36 summers earlier, Headingley had witnessed one of the greatest turnarounds in the history of Test cricket. Following on, 7 down with 92 more runs required to make Australia bat again, Ian Botham had famously scripted a miracle while Denis Lillee and Rod Marsh had made infamous fortunes by betting against their own side at odds of 500-1.
The drama that has built up this time around at the historic venue is perhaps of a lesser stature. Neither is it absolutely certain that England are destined to win the Test after coming back from the brink of defeat. Yet, there are indeed similarities.
169 behind in the first innings, they lost 3 wickets before reaching 100 in the second innings, including the enormously important one of Alastair Cook. The flamboyant Joe Root played his hand to wipe out the deficit, but he fell at 212. And then Ben Stokes and Dawid Malan, in hugely contrasting styles, carried the hosts past 300.
Of course, the West Indian fielders did lend their hands with seeming eagerness to help England get to safety. Root and Malan both enjoyed lives that could have a huge bearing on the result of the match.
But the drama was just about beginning. In a brief period of 6 and a half overs, England lost Stokes, Malan and Johnny Bairstow, the last named to a curious reverse sweep. All the wickets went to off-spinner Roston Chase. From 303 for 4 it was down to 327 for 7. The lead was just 158.
And then there was a partnership, if not to rival then at least remind one of the legendary association of Botham and Graham Dilley in 1981. Moeen Ali and Chris Woakes added 117 runs in just 23.2 overs, and the match was turned on its head. It was during this period of the day’s play that the Bank Holiday crowd were provided the most memorable entertainment.
From the point of view of the game, it hauled a tottering England firmly back into the driver’s seat. From the point of view of the spectators, it was a much needed display of strokeplay after Malan had crawled most of the day to inch his way to 61 from 186 deliveries.
It was perhaps to the disadvantage of West Indies that by the time Chase delivered his triple break, the three-pronged pace attack was exhausted. However, curiously, even the spectacular success of Chase did not prompt Jason Holder to turn to the other tweaker in the outfit, Devendra Bishoo. Instead Kemar Roach was brought back and Moeen promptly greeted him with three majestic boundaries.
After tea, Holder curiously continued to bank on his pacemen from one end. His choice of end was also surprising. The tired trio ran up the hill. The first four overs after tea bowled from that end yielded 45 runs and balance was restored.
In the meantime, Bishoo, finally given a bowl, got Moeen caught behind, but the batsman survived through a rather debatable call of no-ball by umpire S Ravi.
With Kraigg Braithwaite rolling his arm over, sending down an over of absolute rubbish, it looked as if the thus-far spirited West Indian show was meandering to an uninspired fizzle-out. Moeen sparkled at the expense of a progressively insipid bowling line up, while Woakes handsomely underlined the virtues of batting long and deep.
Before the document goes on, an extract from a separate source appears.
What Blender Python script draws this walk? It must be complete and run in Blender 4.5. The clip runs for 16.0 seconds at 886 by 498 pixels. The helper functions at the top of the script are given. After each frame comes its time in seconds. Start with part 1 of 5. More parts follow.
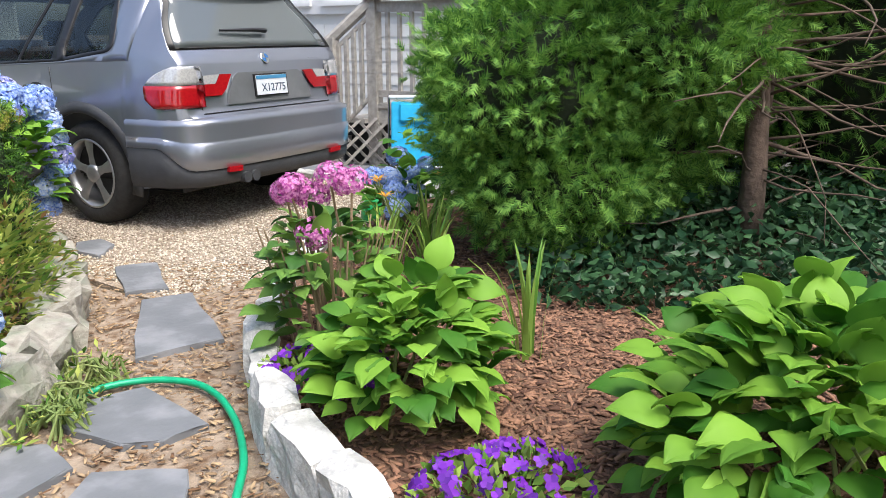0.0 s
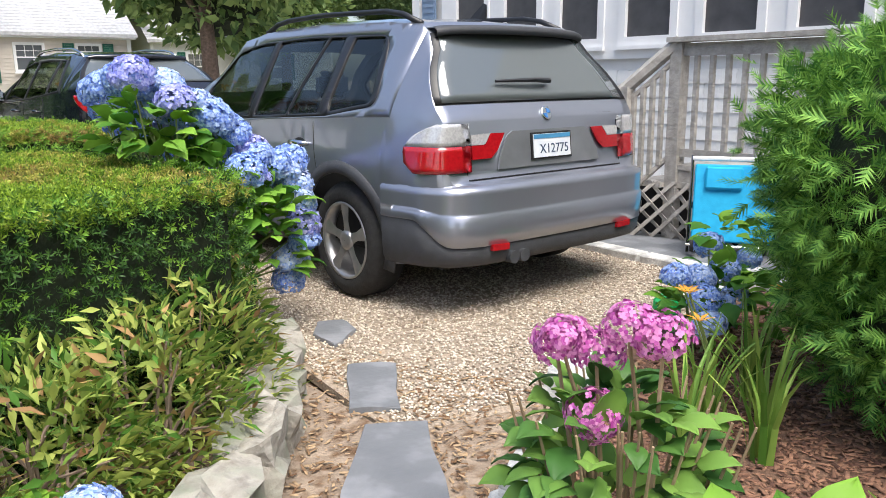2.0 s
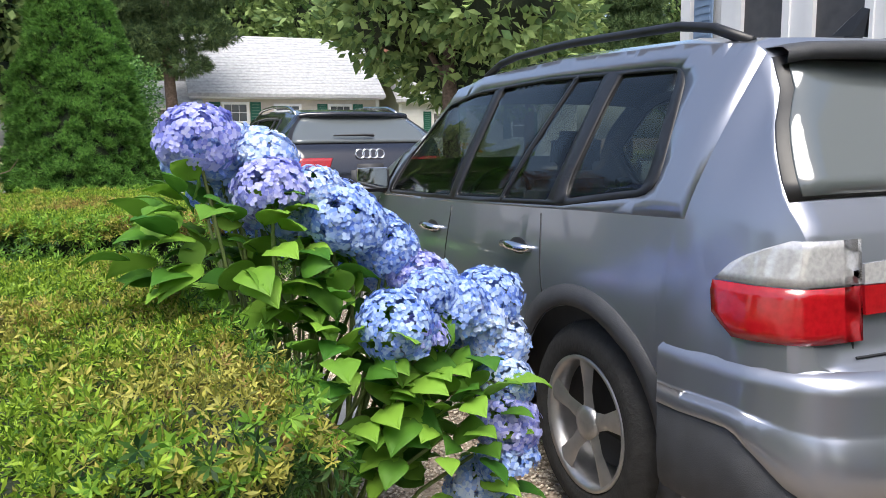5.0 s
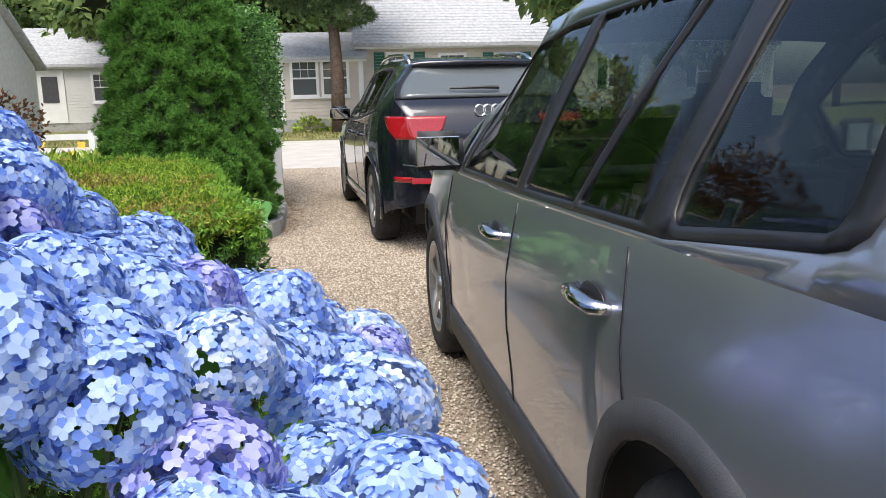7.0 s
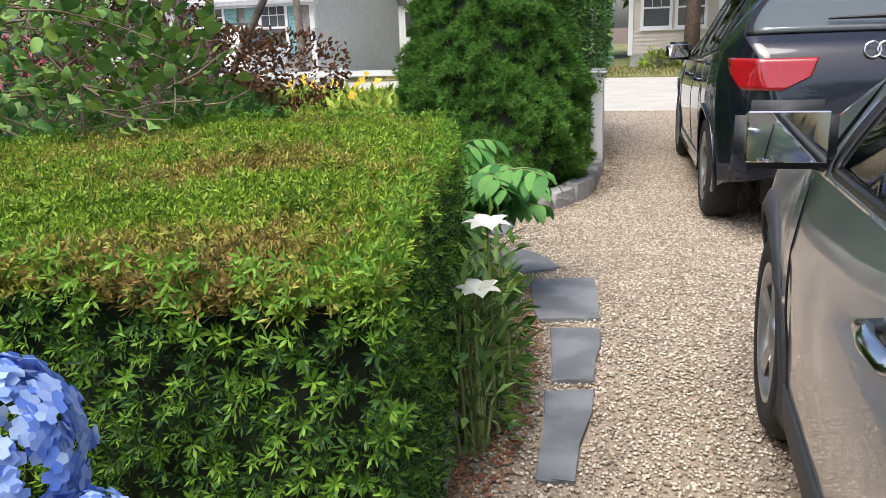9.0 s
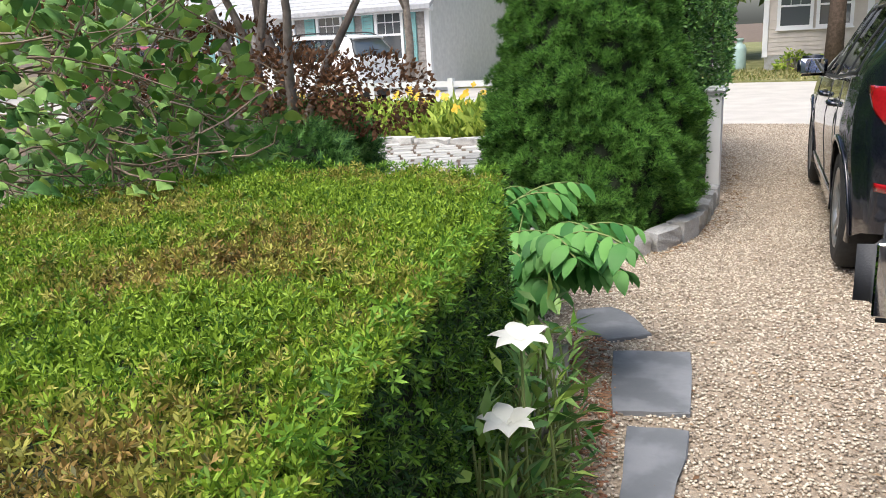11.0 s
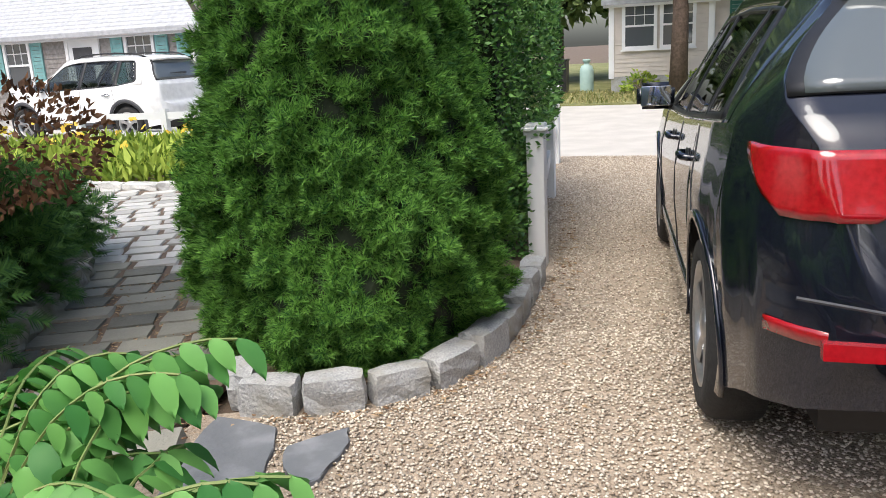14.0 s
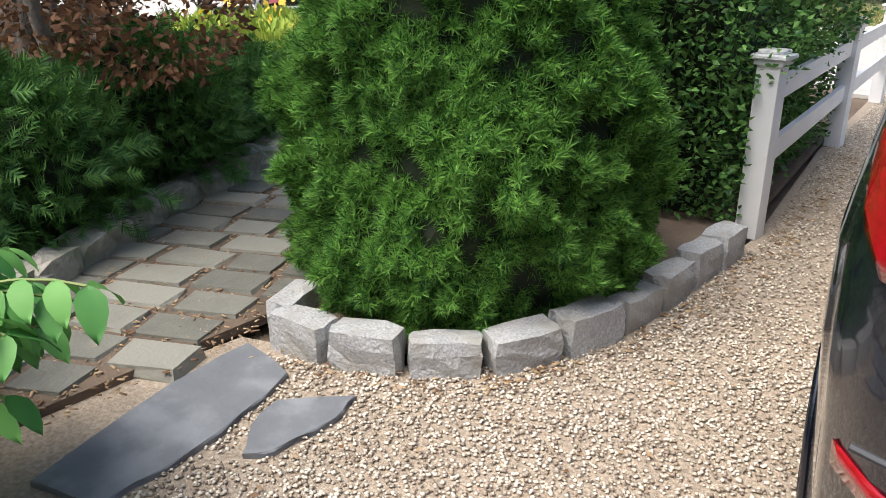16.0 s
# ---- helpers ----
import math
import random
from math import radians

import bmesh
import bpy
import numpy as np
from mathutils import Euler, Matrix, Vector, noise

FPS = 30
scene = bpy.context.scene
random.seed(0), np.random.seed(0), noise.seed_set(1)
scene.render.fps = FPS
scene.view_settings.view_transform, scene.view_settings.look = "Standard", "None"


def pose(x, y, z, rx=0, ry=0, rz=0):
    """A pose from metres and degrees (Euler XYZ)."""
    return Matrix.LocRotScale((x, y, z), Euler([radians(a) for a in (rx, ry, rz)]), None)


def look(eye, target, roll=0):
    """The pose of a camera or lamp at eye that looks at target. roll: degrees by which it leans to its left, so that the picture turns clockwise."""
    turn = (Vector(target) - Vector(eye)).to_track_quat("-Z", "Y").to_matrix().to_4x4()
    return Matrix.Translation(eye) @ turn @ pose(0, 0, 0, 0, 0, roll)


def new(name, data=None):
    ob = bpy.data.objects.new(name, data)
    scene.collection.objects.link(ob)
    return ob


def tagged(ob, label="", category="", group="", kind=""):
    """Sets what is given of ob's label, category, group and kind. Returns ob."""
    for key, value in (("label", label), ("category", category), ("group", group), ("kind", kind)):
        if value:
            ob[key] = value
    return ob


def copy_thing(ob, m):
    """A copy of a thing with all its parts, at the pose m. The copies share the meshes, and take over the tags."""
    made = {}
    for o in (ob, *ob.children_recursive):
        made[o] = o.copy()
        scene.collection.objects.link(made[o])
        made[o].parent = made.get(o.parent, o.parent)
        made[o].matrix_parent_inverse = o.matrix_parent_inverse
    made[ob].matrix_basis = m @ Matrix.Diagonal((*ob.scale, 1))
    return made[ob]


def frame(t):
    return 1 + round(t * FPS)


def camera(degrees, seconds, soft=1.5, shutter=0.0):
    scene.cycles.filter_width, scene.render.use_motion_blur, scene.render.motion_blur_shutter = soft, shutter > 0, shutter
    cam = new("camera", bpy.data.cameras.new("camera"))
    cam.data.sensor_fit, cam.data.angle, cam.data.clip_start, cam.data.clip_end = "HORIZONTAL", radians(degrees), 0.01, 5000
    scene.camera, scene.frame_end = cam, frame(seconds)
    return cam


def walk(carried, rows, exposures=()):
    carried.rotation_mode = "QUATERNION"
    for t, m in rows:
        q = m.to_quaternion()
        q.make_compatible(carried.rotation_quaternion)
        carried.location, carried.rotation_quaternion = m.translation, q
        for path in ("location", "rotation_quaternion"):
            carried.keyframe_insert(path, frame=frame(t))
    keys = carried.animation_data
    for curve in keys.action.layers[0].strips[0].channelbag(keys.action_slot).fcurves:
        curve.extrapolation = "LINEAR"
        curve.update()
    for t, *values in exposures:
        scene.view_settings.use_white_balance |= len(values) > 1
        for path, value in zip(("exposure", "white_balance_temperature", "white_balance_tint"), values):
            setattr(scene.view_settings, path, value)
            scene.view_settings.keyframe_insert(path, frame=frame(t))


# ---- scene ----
cam = camera(59.0, 16.0, 0.85)
PATH = [
    (0, (-3.979, -3.671, 1.222), (-2.344, -2.65, 0.69), 0.0),
    (0.5, (-3.771, -3.489, 1.216), (-2.158, -2.401, 0.753), 0.8),
    (1, (-3.613, -3.302, 1.22), (-2.048, -2.142, 0.769), 1.1),
    (1.5, (-3.418, -3.184, 1.248), (-2.093, -1.75, 0.813), -0.4),
    (2, (-3.186, -2.927, 1.257), (-1.99, -1.382, 0.83), -0.5),
    (2.5, (-3.036, -2.627, 1.26), (-1.945, -1.003, 0.844), -0.4),
    (3, (-2.848, -2.357, 1.231), (-1.869, -0.659, 0.831), -0.0),
    (3.5, (-2.657, -2.095, 1.254), (-1.754, -0.357, 0.848), 0.4),
    (4, (-2.585, -1.746, 1.242), (-1.785, 0.045, 0.849), -0.8),
    (4.5, (-2.428, -1.447, 1.253), (-1.681, 0.376, 0.908), -0.7),
    (4.7, (-2.344, -1.359, 1.273), (-1.614, 0.482, 0.993), -0.8),
    (6.8, (-1.476, -0.231, 1.298), (-1.187, 1.712, 0.92), -1.3),
    (7, (-1.428, -0.102, 1.304), (-1.181, 1.843, 0.906), -1.3),
    (7.5, (-1.247, 0.193, 1.308), (-1.193, 2.148, 0.886), -1.4),
    (8, (-1.177, 0.51, 1.32), (-1.461, 2.432, 0.845), -2.0),
    (8.5, (-1.228, 0.915, 1.301), (-1.71, 2.787, 0.787), -1.8),
    (8.7, (-1.245, 1.015, 1.305), (-1.775, 2.871, 0.779), -1.8),
    (10.8, (-1.183, 1.61, 1.459), (-2.07, 3.327, 0.943), -3.9),
    (11, (-1.191, 1.754, 1.45), (-2.073, 3.471, 0.928), -3.1),
    (11.5, (-1.264, 2.043, 1.437), (-2.138, 3.77, 0.935), -3.2),
    (12, (-1.411, 2.371, 1.462), (-2.201, 4.158, 1.036), -2.7),
    (12.5, (-1.422, 2.759, 1.455), (-2.168, 4.568, 1.041), -2.9),
    (13, (-1.421, 3.154, 1.431), (-2.126, 4.971, 0.983), -3.2),
    (13.1, (-1.418, 3.231, 1.428), (-2.114, 5.049, 0.971), -3.0),
    (13.5, (-1.369, 3.516, 1.406), (-1.965, 5.361, 0.915), -3.2),
    (14, (-1.238, 3.894, 1.402), (-1.823, 5.743, 0.911), -3.0),
    (14.5, (-1.199, 4.236, 1.39), (-1.851, 6.056, 0.875), -3.3),
    (15, (-1.134, 4.5, 1.369), (-1.997, 6.211, 0.797), -2.5),
    (15.5, (-0.89, 4.717, 1.388), (-2.058, 6.207, 0.743), -0.4),
    (16, (-0.767, 4.964, 1.356), (-2.021, 6.352, 0.647), 0.0),
]
walk(cam, [(t, look(eye, target, roll)) for t, eye, target, roll in PATH], ((0.0, 0.95), (4.0, 0.84), (7.0, 0.68), (8.0, 0.64), (11.0, 0.72), (13.0, 0.62), (16.0, 0.85)))

from mathutils.geometry import delaunay_2d_cdt

# ---- light ----
world = bpy.data.worlds.new("sky")
scene.world = world
world.use_nodes = True
wn = world.node_tree
sky = wn.nodes.new("ShaderNodeTexSky")
sky.sky_type = 'NISHITA'
sky.sun_disc = False
sky.sun_elevation = radians(58)
sky.sun_rotation = radians(196)
sky.dust_density = 3.5
sky.air_density = 1.0
sky.ozone_density = 1.0
wn.nodes["Background"].inputs[1].default_value = 0.15
wn.links.new(sky.outputs[0], wn.nodes["Background"].inputs[0])
sun = new("sun", bpy.data.lights.new("sun", 'SUN'))
sun.data.energy = 2.2
sun.data.angle = radians(40)
sun.data.color = (1.0, 0.97, 0.91)
sun.matrix_world = look((0, 0, 0), (0.12, 0.40, -0.90))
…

The former was spectacular with his drives, while the latter was more restrained but not far behind. By the time Moeen fell, heaving Bishoo high towards the leg-side boundary, he had 84 from just 93 balls to his credit.
That was not the end of the agony for the West Indians. Stuart Broad came out to help Woakes add 46 more before Root called his men in to have a go at the tired visitors.
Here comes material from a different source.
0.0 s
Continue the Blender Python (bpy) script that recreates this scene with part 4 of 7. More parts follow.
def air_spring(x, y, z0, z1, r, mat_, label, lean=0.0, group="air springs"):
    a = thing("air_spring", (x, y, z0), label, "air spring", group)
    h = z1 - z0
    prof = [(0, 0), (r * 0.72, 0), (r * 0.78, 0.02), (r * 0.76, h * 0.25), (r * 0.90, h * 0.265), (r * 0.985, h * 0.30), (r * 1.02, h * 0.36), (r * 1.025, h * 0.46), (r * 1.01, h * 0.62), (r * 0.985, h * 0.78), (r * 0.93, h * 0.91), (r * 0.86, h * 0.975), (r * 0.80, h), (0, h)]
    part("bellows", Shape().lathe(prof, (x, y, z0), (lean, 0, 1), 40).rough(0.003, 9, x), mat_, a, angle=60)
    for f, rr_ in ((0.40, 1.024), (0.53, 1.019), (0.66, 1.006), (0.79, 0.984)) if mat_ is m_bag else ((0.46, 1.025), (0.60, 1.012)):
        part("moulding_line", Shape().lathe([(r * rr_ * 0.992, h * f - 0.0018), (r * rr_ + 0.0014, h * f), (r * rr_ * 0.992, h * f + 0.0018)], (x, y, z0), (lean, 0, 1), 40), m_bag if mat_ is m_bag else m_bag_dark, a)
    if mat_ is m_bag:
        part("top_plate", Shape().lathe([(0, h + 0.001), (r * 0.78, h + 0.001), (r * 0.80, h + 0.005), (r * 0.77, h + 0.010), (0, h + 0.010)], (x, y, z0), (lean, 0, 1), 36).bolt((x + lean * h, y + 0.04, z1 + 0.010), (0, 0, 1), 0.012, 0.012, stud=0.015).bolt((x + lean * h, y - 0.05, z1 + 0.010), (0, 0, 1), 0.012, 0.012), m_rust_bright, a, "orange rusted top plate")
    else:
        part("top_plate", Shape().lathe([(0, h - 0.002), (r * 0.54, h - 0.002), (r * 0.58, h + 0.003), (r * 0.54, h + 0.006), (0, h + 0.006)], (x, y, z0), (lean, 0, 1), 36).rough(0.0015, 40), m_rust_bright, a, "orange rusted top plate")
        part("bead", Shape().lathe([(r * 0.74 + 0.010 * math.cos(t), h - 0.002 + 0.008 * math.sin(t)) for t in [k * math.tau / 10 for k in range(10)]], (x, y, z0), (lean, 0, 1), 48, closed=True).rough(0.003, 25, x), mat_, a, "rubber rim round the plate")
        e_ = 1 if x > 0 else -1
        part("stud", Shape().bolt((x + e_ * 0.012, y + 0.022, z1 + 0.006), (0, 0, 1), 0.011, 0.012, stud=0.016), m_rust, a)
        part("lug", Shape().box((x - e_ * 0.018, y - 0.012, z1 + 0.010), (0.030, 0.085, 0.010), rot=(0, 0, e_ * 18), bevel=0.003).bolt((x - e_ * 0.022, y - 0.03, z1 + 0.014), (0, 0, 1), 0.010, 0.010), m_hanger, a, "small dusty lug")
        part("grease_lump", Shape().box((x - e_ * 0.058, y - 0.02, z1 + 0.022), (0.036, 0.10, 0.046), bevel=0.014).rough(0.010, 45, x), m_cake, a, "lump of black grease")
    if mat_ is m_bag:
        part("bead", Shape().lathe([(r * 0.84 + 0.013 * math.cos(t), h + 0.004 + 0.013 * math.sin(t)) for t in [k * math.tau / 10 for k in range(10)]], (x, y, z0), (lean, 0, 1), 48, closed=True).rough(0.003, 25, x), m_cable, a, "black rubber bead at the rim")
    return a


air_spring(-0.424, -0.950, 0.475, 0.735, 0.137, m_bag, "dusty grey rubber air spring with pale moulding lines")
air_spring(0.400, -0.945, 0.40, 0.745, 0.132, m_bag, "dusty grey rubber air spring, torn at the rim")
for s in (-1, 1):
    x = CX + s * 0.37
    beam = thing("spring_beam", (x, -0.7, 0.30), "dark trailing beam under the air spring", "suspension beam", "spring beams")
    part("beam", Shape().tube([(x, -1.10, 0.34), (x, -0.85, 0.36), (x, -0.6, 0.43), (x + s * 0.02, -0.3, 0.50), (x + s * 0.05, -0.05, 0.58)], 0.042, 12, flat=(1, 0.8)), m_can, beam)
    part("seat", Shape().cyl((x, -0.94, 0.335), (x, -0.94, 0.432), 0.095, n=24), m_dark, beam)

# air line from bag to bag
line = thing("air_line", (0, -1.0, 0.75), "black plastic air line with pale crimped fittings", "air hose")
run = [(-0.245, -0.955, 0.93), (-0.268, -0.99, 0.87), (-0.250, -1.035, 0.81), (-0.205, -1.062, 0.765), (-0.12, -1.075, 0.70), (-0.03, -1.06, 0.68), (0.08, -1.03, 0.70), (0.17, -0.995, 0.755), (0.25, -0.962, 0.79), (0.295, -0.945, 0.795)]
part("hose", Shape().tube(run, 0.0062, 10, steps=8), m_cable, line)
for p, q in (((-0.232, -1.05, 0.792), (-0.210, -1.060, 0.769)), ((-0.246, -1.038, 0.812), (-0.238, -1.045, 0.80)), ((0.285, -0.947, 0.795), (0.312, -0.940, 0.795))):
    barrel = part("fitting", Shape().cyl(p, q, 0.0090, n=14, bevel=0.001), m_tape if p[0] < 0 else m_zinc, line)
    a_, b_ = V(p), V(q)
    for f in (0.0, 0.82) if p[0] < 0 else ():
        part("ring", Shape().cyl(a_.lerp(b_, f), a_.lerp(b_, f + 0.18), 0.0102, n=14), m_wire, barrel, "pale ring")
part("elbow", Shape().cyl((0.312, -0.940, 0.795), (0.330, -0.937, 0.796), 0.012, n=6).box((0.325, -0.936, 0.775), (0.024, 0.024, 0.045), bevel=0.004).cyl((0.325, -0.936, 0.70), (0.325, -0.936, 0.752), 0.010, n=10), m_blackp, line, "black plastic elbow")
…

True, the West Indians did not lose a wicket in the six overs bowled. However, they scored just 5 runs. Which is perhaps a sign that they consider the target of 322 formidable, if not totally unattainable, and safety-first is the approach they are likely to adopt.
The turnaround from a near-certain victory to a defensive position is not the best news for a side wading through a string of ignoble losses. They may well be at an end of ideas, and if the plan remains to survive at any cost, the fifth day pitch at Headingley can prove to be a troublesome one.
The only side who have overcome a 300-plus fourth innings target at the ground were the Invincibles under Don Bradman in 1948. Given the recent record of the men from the Caribbean, it seems rather far-fetched to think of them as likely to repeat the feats of that great side. Besides, the success of Chase has definitely whetted the appetite of Moeen, and this exceedingly useful stalwart may finish with yet another all-round show by exploiting the wear and tear of the fifth day wicket.
It had been an encouraging display by the West Indians for the first three days, but the England side is a formidable one. The spirit of the rather limited touring side seems to have run out halfway into the fourth day. One only hopes that the batsmen can continue the impressive show in the first innings and make a dramatic battle out of it on the final day.